Lo stalking che subisce da Martha è la chiave di accesso a ricordi del passato. Ed è una chiave che donerà a Donny consapevolezza di cui aveva bisogno. 

Oltre lo stalking

Quello che racconta Baby Reindeer è un circolo vizioso da cui sarebbe facile uscire: il reato di stalking è uno dei più denunciati al mondo, eppure Donny non denuncia. Piuttosto si mette a indagare, aspettare, cerca di comprendere. Perché lo fa? È lui stesso a dircelo: «più di tutto amo odiare me stesso».

L’incapacità di «dare una possibilità alla vita» spinge Donny ad accettare ogni complimento e ogni grammo di autostima gli capiti a tiro, siano essi lavorativi o personali.
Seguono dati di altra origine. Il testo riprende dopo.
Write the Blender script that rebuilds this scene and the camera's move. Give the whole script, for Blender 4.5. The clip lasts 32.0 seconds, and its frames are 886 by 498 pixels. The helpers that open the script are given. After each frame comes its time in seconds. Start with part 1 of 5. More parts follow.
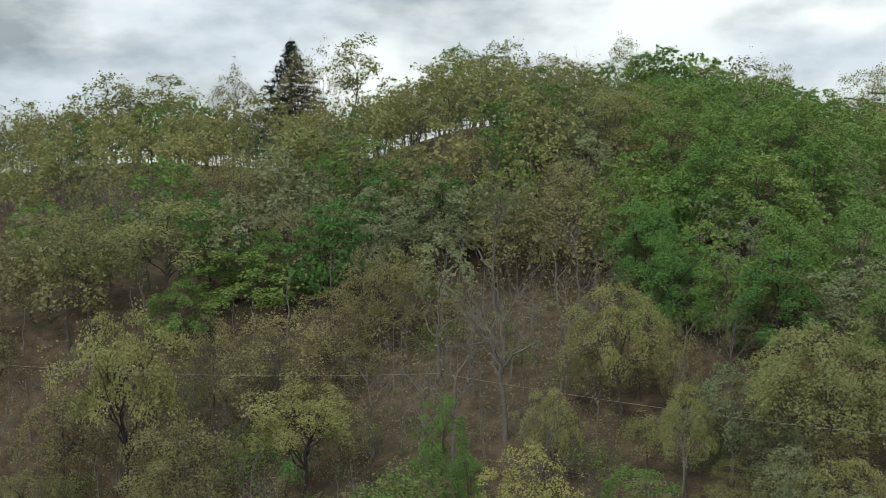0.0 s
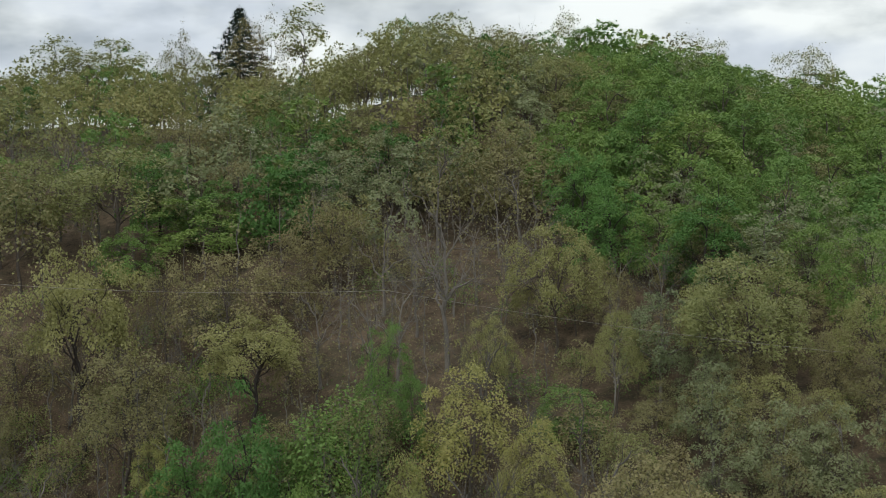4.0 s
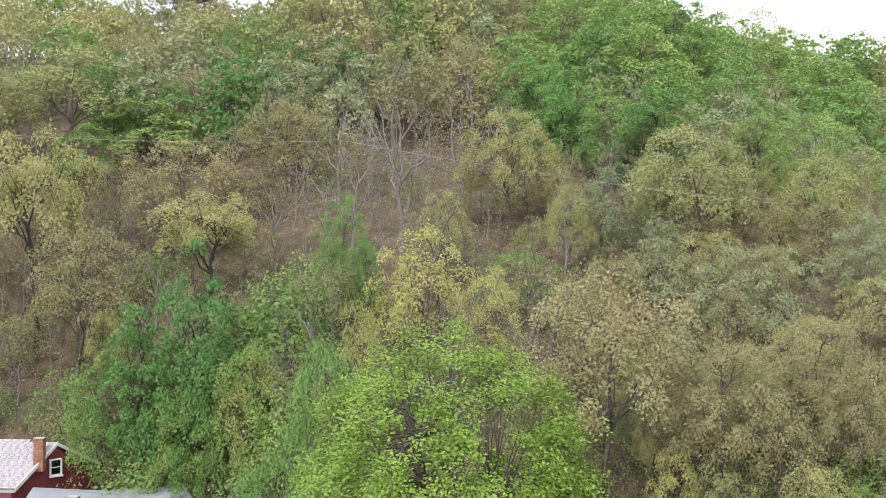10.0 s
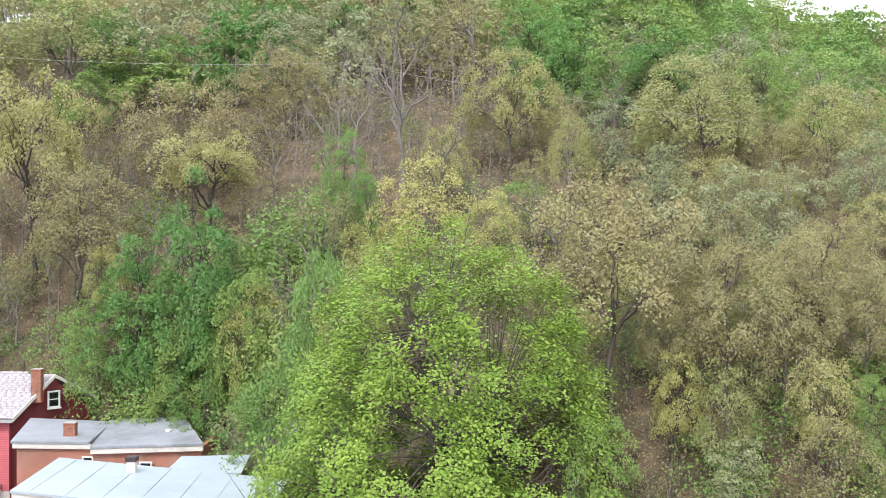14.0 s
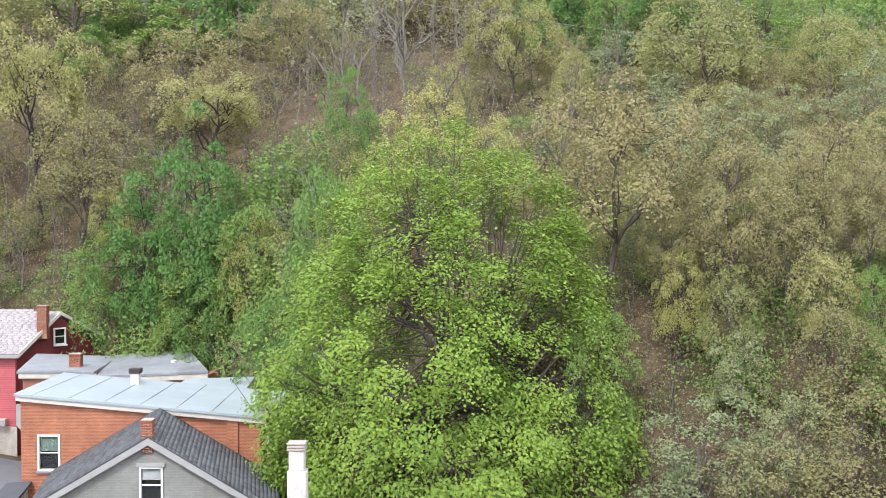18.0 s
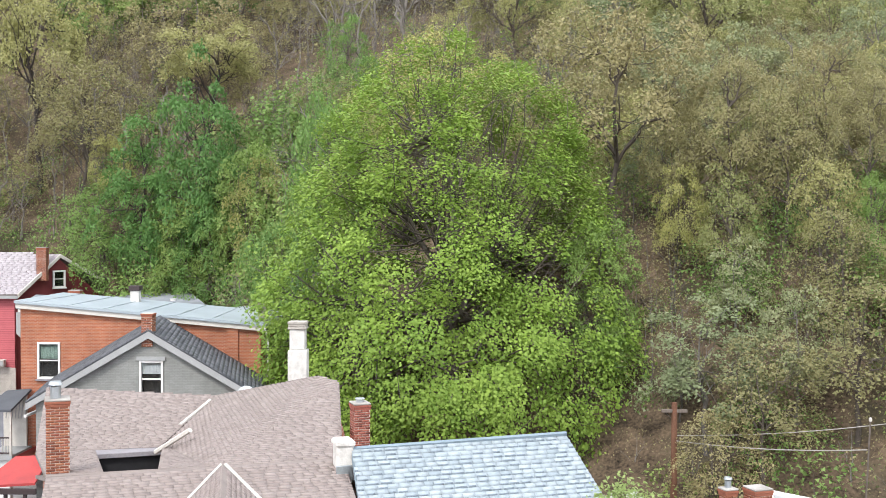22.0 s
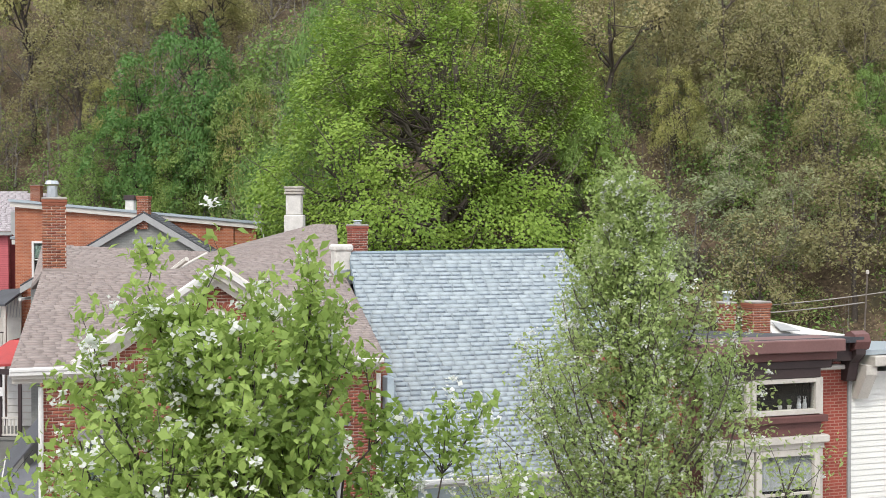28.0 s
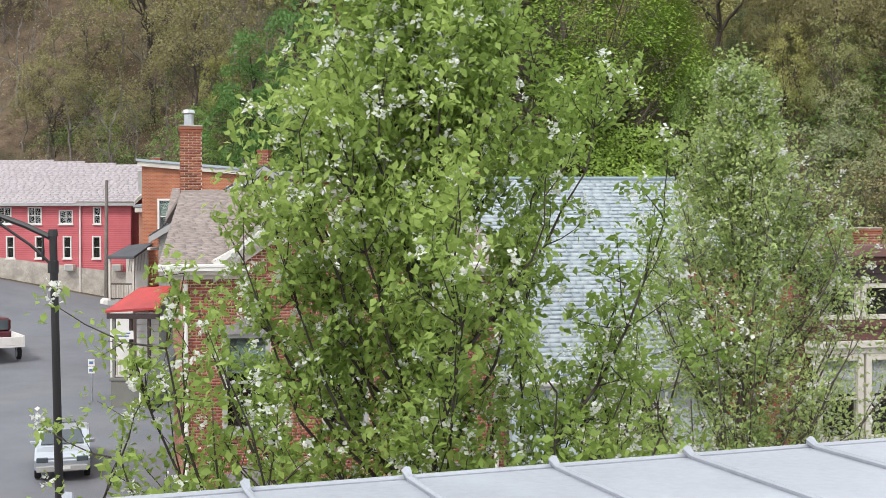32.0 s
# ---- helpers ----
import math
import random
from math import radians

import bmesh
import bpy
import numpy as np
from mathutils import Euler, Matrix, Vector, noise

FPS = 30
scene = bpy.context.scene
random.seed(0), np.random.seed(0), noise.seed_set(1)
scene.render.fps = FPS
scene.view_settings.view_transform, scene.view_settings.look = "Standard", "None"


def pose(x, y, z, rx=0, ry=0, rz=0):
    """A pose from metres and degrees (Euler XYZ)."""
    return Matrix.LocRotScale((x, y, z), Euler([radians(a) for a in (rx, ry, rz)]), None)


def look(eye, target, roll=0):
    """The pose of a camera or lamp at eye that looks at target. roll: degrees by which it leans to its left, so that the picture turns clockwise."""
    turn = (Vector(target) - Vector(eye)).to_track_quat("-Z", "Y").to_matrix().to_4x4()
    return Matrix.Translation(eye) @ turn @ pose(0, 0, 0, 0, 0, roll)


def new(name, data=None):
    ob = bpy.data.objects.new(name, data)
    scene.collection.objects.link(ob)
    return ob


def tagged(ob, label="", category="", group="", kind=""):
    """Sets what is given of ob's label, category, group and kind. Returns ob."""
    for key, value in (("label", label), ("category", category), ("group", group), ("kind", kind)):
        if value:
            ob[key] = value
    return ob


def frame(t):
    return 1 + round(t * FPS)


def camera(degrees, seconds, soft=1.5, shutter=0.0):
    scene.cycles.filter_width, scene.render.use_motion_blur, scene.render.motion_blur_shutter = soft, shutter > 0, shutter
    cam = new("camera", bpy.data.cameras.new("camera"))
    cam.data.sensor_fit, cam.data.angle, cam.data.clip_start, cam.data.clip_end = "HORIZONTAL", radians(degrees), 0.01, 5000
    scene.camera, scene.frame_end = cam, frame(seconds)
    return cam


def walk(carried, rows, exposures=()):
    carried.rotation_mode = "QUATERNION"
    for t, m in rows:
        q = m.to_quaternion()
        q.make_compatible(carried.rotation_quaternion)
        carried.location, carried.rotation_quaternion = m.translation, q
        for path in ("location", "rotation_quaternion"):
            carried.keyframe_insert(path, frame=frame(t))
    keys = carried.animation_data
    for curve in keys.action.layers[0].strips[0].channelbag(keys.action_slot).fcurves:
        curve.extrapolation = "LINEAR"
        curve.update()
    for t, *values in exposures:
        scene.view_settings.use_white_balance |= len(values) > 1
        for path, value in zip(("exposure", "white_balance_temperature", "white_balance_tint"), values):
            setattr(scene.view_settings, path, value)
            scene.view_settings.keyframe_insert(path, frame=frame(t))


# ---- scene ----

# ---- camera ----
# seconds, x, y, z, yaw, pitch, roll (degrees)
PATH = [
    (0.0, 0.438, 2.144, 44.250, 6.319, -0.858, -0.926),
    (0.5, 0.371, 1.830, 44.172, 5.832, -0.839, -0.913),
    (1.0, 0.317, 1.450, 44.006, 5.434, -0.829, -0.899),
    (1.5, 0.287, 0.949, 43.674, 5.126, -0.873, -0.891),
    (2.0, 0.290, 0.324, 43.153, 4.847, -0.938, -0.871),
    (2.5, 0.333, -0.390, 42.435, 4.545, -0.995, -0.805),
    (3.0, 0.414, -1.112, 41.541, 4.204, -1.062, -0.681),
    (3.5, 0.499, -1.780, 40.568, 3.818, -1.128, -0.496),
    (5.5, 0.291, -2.978, 37.122, 2.642, -1.303, 0.239),
    (6.0, 0.210, -3.155, 36.252, 2.450, -1.347, 0.302),
    (6.5, 0.157, -3.318, 35.391, 2.332, -1.363, 0.313),
    (7.0, 0.147, -3.453, 34.549, 2.206, -1.348, 0.361),
    (7.5, 0.148, -3.568, 33.699, 2.011, -1.352, 0.417),
    (8.0, 0.144, -3.667, 32.863, 1.796, -1.349, 0.464),
    (8.5, 0.139, -3.736, 32.078, 1.579, -1.331, 0.472),
    (9.0, 0.148, -3.789, 31.324, 1.369, -1.306, 0.467),
    (9.5, 0.184, -3.846, 30.548, 1.181, -1.279, 0.441),
    (10.0, 0.228, -3.870, 29.769, 1.029, -1.280, 0.467),
    (10.5, 0.237, -3.812, 29.027, 0.981, -1.246, 0.545),
    (11.0, 0.172, -3.691, 28.313, 1.032, -1.206, 0.501),
    (11.5, 0.119, -3.556, 27.629, 1.053, -1.180, 0.454),
    (12.0, 0.141, -3.421, 26.991, 1.033, -1.172, 0.515),
    (12.5, 0.192, -3.309, 26.385, 1.053, -1.192, 0.528),
    (13.0, 0.240, -3.227, 25.804, 1.075, -1.223, 0.516),
    (13.5, 0.286, -3.181, 25.249, 1.102, -1.285, 0.477),
    (14.0, 0.333, -3.168, 24.708, 1.136, -1.370, 0.414),
    (14.5, 0.384, -3.175, 24.171, 1.178, -1.455, 0.323),
    (16.5, 0.654, -3.141, 22.030, 1.494, -1.648, 0.041),
    (17.0, 0.731, -3.160, 21.424, 1.547, -1.653, -0.012),
    (17.5, 0.773, -3.199, 20.851, 1.583, -1.673, -0.075),
    (18.0, 0.766, -3.268, 20.283, 1.592, -1.688, -0.154),
    (18.5, 0.742, -3.328, 19.691, 1.580, -1.650, -0.168),
    (19.0, 0.713, -3.358, 19.070, 1.556, -1.571, -0.142),
    (19.5, 0.681, -3.365, 18.444, 1.536, -1.489, -0.095),
    (20.0, 0.656, -3.351, 17.844, 1.516, -1.431, -0.056),
    (20.5, 0.642, -3.345, 17.267, 1.504, -1.392, -0.012),
    (21.0, 0.642, -3.357, 16.714, 1.495, -1.365, 0.026),
    (21.5, 0.648, -3.387, 16.174, 1.499, -1.360, 0.048),
    (22.0, 0.646, -3.419, 15.630, 1.503, -1.338, 0.074),
    (22.5, 0.611, -3.424, 15.090, 1.488, -1.276, 0.087),
    (23.0, 0.579, -3.397, 14.540, 1.473, -1.193, 0.090),
    (23.5, 0.550, -3.335, 13.981, 1.457, -1.108, 0.091),
    (24.0, 0.540, -3.276, 13.450, 1.443, -1.032, 0.080),
    (24.5, 0.543, -3.266, 12.969, 1.426, -0.969, 0.074),
    (25.0, 0.545, -3.281, 12.502, 1.408, -0.937, 0.062),
    (25.5, 0.555, -3.301, 12.040, 1.394, -0.917, 0.036),
    (27.5, 0.533, -3.286, 10.476, 1.178, -0.857, 0.053),
    (28.0, 0.537, -3.473, 10.349, 1.183, -0.863, -0.021),
    (28.5, 0.519, -3.811, 10.182, 1.208, -0.910, -0.098),
    (29.0, 0.438, -4.126, 10.037, 1.172, -0.892, -0.130),
    (29.5, 0.351, -4.316, 9.827, 1.183, -0.880, -0.108),
    (30.0, 0.285, -4.397, 9.503, 1.239, -0.906, -0.086),
    (30.5, 0.212, -4.431, 9.178, 0.921, -0.910, -0.022),
    (31.0, 0.181, -4.493, 8.911, 1.755, -0.957, 0.043),
    (31.5, 0.238, -4.644, 8.704, 3.970, -1.043, 0.022),
    (32.0, 0.257, -4.773, 8.508, 6.186, -1.115, -0.079),
]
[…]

Questo porta lo spettatore ad affibbiargli lo stesso cappio che leghiamo al collo di Martha sin dai primi episodi. 

Nella narrazione che fa Gadd di questa storia, i contorni della vicenda vengono sbiaditi. Così tutto diventa un continuo susseguirsi di scenari dove non siamo capaci di esprimere un netto verdetto. 

Proprio come la vita, questa serie non ha contorni netti. È come trovarsi di fronte a un arcobaleno, in cui ogni colore ha milioni di sfumature. Gadd ci dona il telescopio e ci chiede d’osservarle una ad una, portandole magistralmente in scena.

Capiamo allora che l’incontro con Martha è solo la punta di un iceberg che nasconde demoni più antichi, una fame di vita e un disperato bisogno di libertà che tiene gli spettatori incollati allo schermo. Baby Reindeer è una serie in grado di penetrare le corde più oscure, di liberarle e riproporcele, sfidando tutto quello che ci è stato insegnato, tutto quello che è giusto secondo questa società.

Richard Gadd ci lascia con una serie di interrogativi: cosa siamo disposti a fare per la fama? Fino a dove riusciamo a spingerci per sentirci speciali? Siamo veramente così danneggiati?

Alla fine dei sette episodi l’ardua sentenza.